I moved this fall into a new house – new to me at least. As you likely know, one of the many perks of being an Athabasca University student is the ability to move cities without changing schools. I have moved several times, twice to different cities, traveled Europe and done classes in at least four different times zones. Moving, or traveling of any kind, epitomizes possibility at its greatest. It presents to us a chance for experiencing new things– a chance for fresh starts and broadened perspectives.
My new house, along with experiences and perspectives, has new appliances. Gratitude overwhelms me, honestly. Here I am, with a new home and great appliances, so I won’t complain. The problem is, that I think the appliances are better than me, especially the oven. I don’t deserve it.

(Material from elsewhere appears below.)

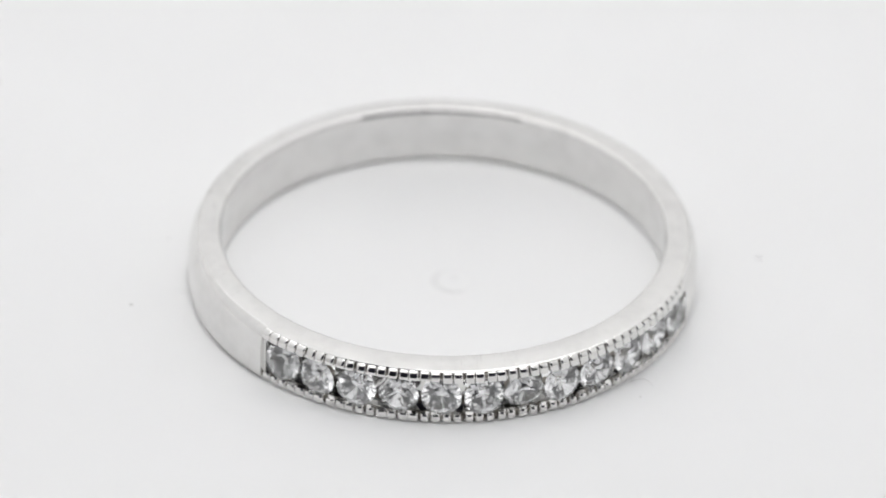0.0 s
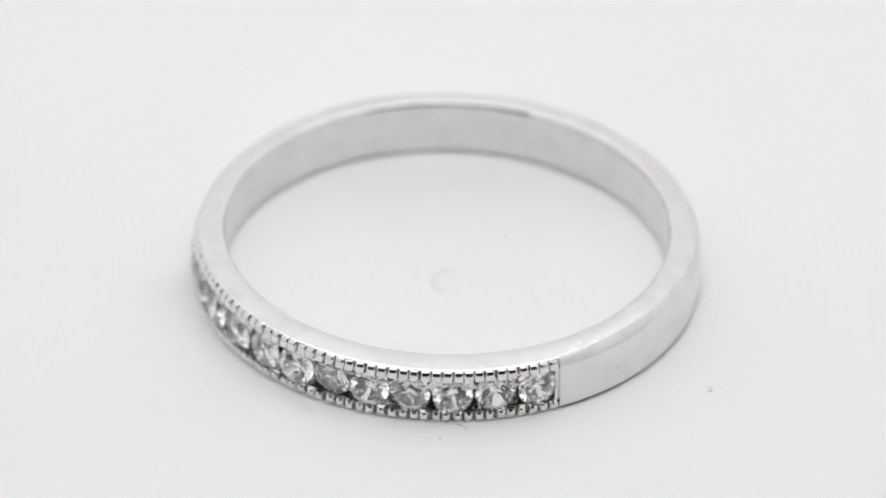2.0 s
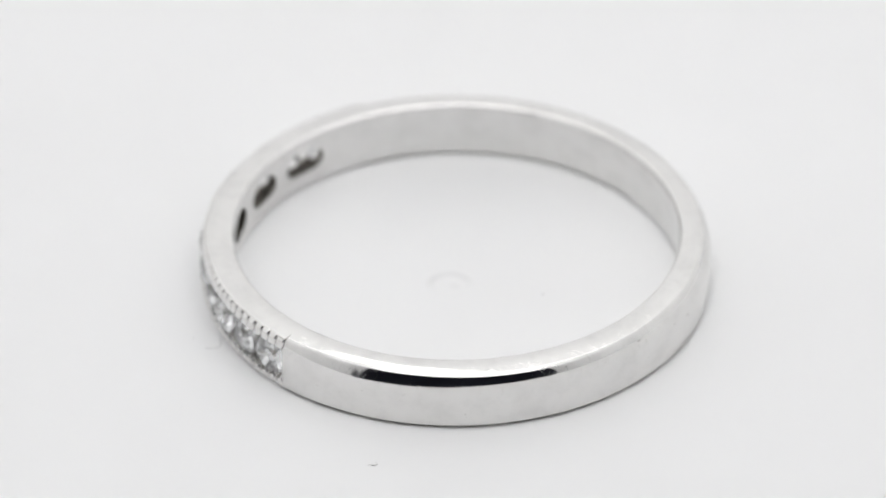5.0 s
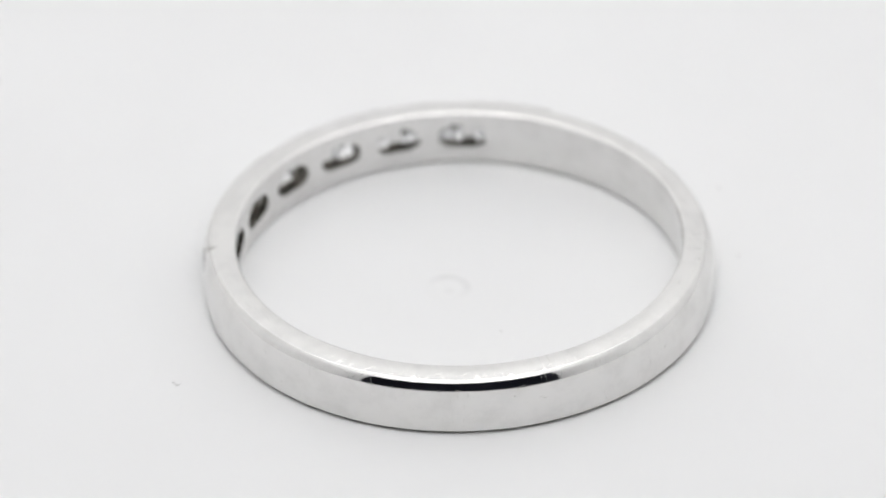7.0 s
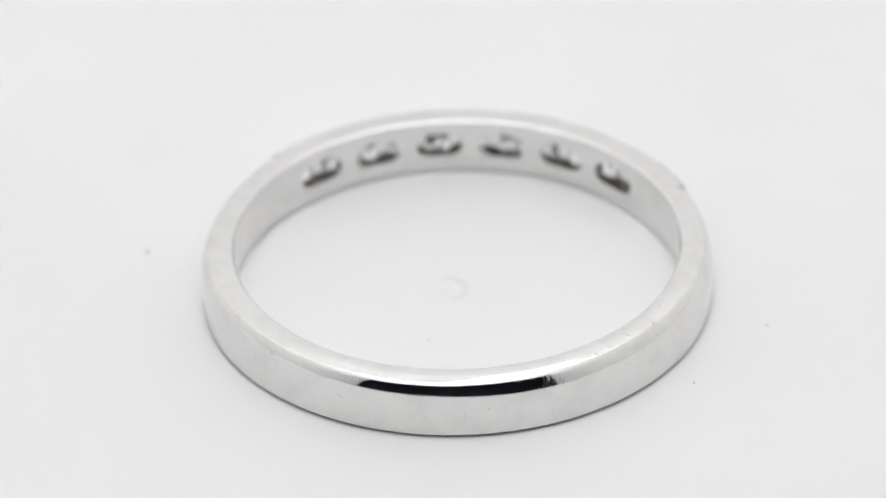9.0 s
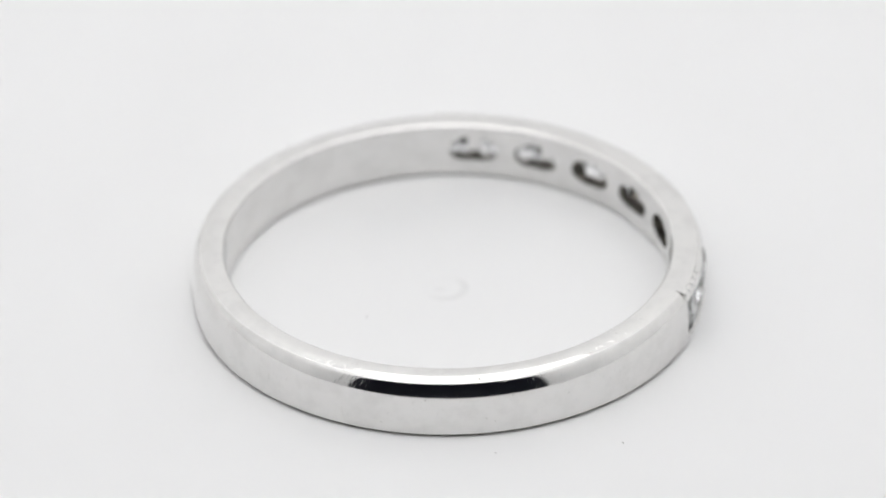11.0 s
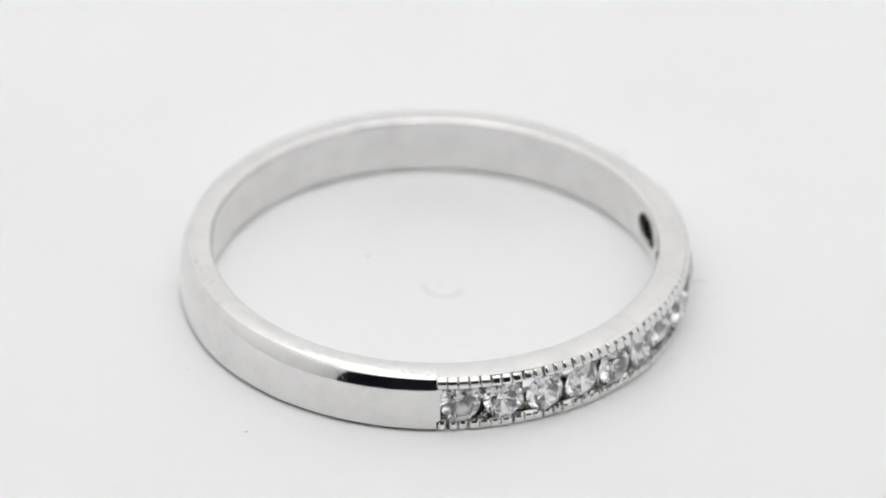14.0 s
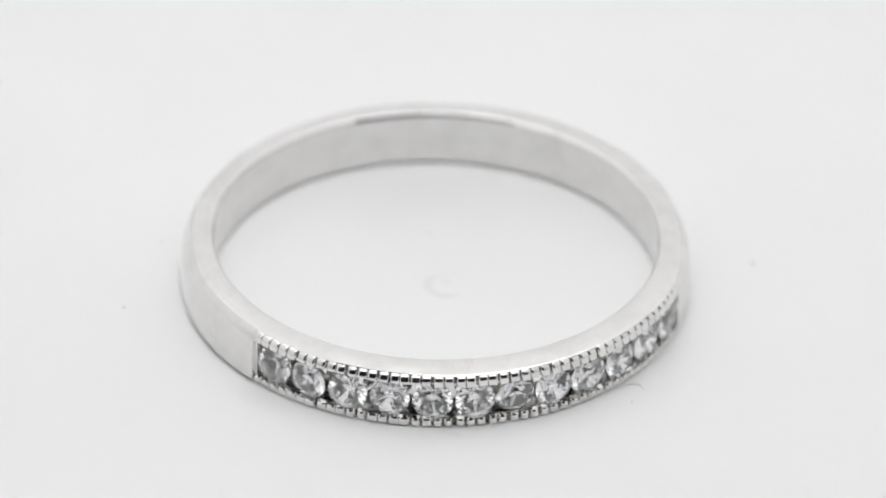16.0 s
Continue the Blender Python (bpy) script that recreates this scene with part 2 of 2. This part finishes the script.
# ---- turntable ----
def turntable():
    top = new("turntable")
    tagged(top, "matte white round turntable with a faint crescent scuff", "turntable")
    prof = [(0.01, 0.0), (20, 0.0), (60, 0.0), (139, 0.0), (140, -0.3), (140.3, -1.0), (140, -1.6), (139, -2.0), (0.01, -2.0)]
    bm = bmesh.new()
    n, rows = 128, []
    for i in range(n):
        rows.append([bm.verts.new(polar(r, 360 * i / n, z)) for r, z in prof])
    for i in range(n):
        p, q = rows[i], rows[(i + 1) % n]
        for j in range(len(prof) - 1):
            bm.faces.new((p[j], p[j + 1], q[j + 1], q[j]))
    bm.faces.new([r[0] for r in rows])
    bm.faces.new([r[-1] for r in rows])
    part("disc", bm, ACRYLIC, top)
    bm = bmesh.new()
    rows = [[bm.verts.new(polar(r, 360 * i / n, z)) for r, z in ((135, -2.0), (138, -2.0), (138, -8.5), (135, -8.5))] for i in range(n)]
    for i in range(n):
        p, q = rows[i], rows[(i + 1) % n]
        for j in range(4):
            bm.faces.new((p[j], p[(j + 1) % 4], q[(j + 1) % 4], q[j]))
    part("skirt", bm, FABRIC, top)
    return top


# ---- the ring ----
R_IN, R_OUT, H = 8.5, 9.745, 2.345
A0, A1 = 225.8, 340.8          # the channel of stones
STONES, BEADS = 12, 47
RAIL_LO, RAIL_HI, BEAD_LO = 0.415, 1.82, 1.92


CROWN = ((0, 15, 30, 68, 85, 110, 125, 150, 190, 215, 226, 341, 350, 360), (1.3, 1.15, 0.9, 0.82, 0.98, 1.05, 1.25, 1.35, 1.45, 1.25, 1.05, 0.8, 1.1, 1.3))


def crown(a):
    """How far the upper outer edge is rounded: it was polished unevenly round the band."""
    return float(np.interp(a % 360, *CROWN))


def face(k, low=0.23, chamfer=0.12, drop=0.0):
    """The outer face from its upper edge down: points of (r, z), by the slope of the surface. k: how wide the rounding is; drop: how far the top slopes down to it."""
    turns = [(0.08 * radians(35) / 5, 90 - 35 * (i + 0.5) / 5) for i in range(5)]
    turns += [(chamfer / 4, 55 - 12 * (i + 0.5) / 4) for i in range(4)]
    turns += [(0.12 * radians(5) / 2, 43 - 5 * (i + 0.5) / 2) for i in range(2)]
    turns += [(0.44 * k / 12, 38 - 25 * (i + 0.5) / 12) for i in range(12)]
    turns += [(0.75 / 10, 13 * (1 - (i + 0.5) / 10) ** 2) for i in range(10)]
    pts = [(0.0, H - drop)]
    for ds, n in turns:
        r, z = pts[-1]
        pts.append((r + ds * math.sin(radians(n)), z - ds * math.cos(radians(n))))
    shift = R_OUT - pts[-1][0]
    pts = [(r + shift, z) for r, z in pts]
    # down to the round lower edge
    z0 = pts[-1][1]
    bow = 0.02
    pts += [(R_OUT - bow * (i / 6) ** 2, z0 + (low - z0) * i / 6) for i in range(1, 6)]
    pts += [(R_OUT - bow - low + low * math.cos(radians(d)), low - low * math.sin(radians(d))) for d in range(6, 91, 7)]
    return pts


RIM, RIM_ROUND = face(0.3, drop=0.065), face(0.55, drop=0.065)


def outer(z, rim=RIM):
    """The radius of the beaded rim at a height."""
    for (r0, z0), (r1, z1) in zip(rim, rim[1:]):
        if z1 <= z <= z0 and z0 > z1:
            return r0 + (r1 - r0) * (z0 - z) / (z0 - z1)
    return rim[0][0]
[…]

I actually just learned how to cook and I spend time hoping people will forget that I ever did. I would rather be known for other attributes. I’m sure this is a modern feeling. Generations past cooked whether they wanted to or not. There were no easy prepared pre-packaged dinners or fast food alternatives to choose from. Indeed, cooking was and still is a life skill, as well as an economic asset (Eating out is expensive!). There is a certain pressure to be able to cook good meals. I fear my new appliances have made alliances with this growing pressure and if I don’t learn how to cook better, my oven will make me look like fraud.
I see the value in cooking, I really do. I see the value in someone taking time to prepare a meal in which your family sits down to and spends time with one another. I almost believe that the way to a man’s heart is through his stomach. I am secretly flattered by someone complimenting my cooking and am impressed by other’s gourmet meals.

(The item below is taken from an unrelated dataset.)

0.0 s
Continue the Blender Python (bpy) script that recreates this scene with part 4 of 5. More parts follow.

The bottom line, however, resides in the fact, that cooking never interested me.
The first time I cooked a meal for my family was for a junior high Home Economics assignment. It seemed to take so long to get everything washed and chopped and prepared that I skipped a few steps. My mother diplomatically reminds me that my family only ate the meal to encourage me to try again. I didn’t try cooking again for a few years. I started with something easy– homemade pizza. When it caught fire in the bottom of my oven due to neglect, I called a friend to ask her if it was baking soda or powder that put out fires and made myself a sandwich.

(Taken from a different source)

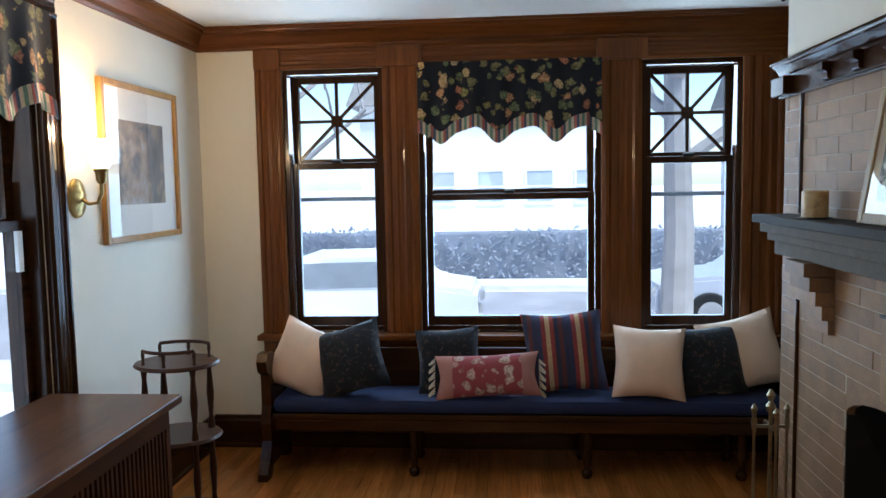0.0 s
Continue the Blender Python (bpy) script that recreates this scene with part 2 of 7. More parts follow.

Ergo, it became part of my reputation, part of what was expected out of me, that I didn’t cook. I did other household chores pretty well and it’s not as if I am incapable of cooking, I just get distracted.
And isn’t that the tune of today’s world? Opportunities are relentless. It’s hard to narrow down what we will be good at, when we want to be good at everything and have more opportunities than ever to try things. The trick with cooking is that when practicing one cannot do these ‘everythings’ all at once. This is how things burn.
Of course, as I moved out and tired of sandwiches, there came a point one day when I looked down at the meal I was serving with surprise. I had learned how to cook. I didn’t even mean to. Emeril, Martha or that Naked guy would not be impressed, but nothing caught fire and my meal was, if I may say so, delightfully edible.
The new appliances, however, put things on a whole new level. Now, when someone walks into my kitchen, instead of commenting on the paint color or family pictures, they eye up my oven with interest. The oven raises the standards. The oven sets certain expectations. One who uses the oven must be able to cook well. It has settings I need definitions for. In short, I am intimidated.
The first few times that I have used it have gone smoothly, but it took twice as long to roast my potatoes so I’m sure I don’t have it on the right setting. Every ounce of my common sense tells me to read the manual. I am a University Student, surely I can understand some appliance jargon– a little harmless oven banter. That’s when I remind myself, that as long as I don’t know how to work the oven properly, I have a temporarily valid excuse not to.
Of course, it is only a temporary excuse. You could say that the oven has broadened my perspective. Last week, I experimented with twice baked potatoes and tonight I will serve sea bass in a honey-lime glaze. In spite of myself, I admit this cooking thing isn’t so bad. Like moving and traveling, with cooking you benefit the most by trying new things and having fresh starts.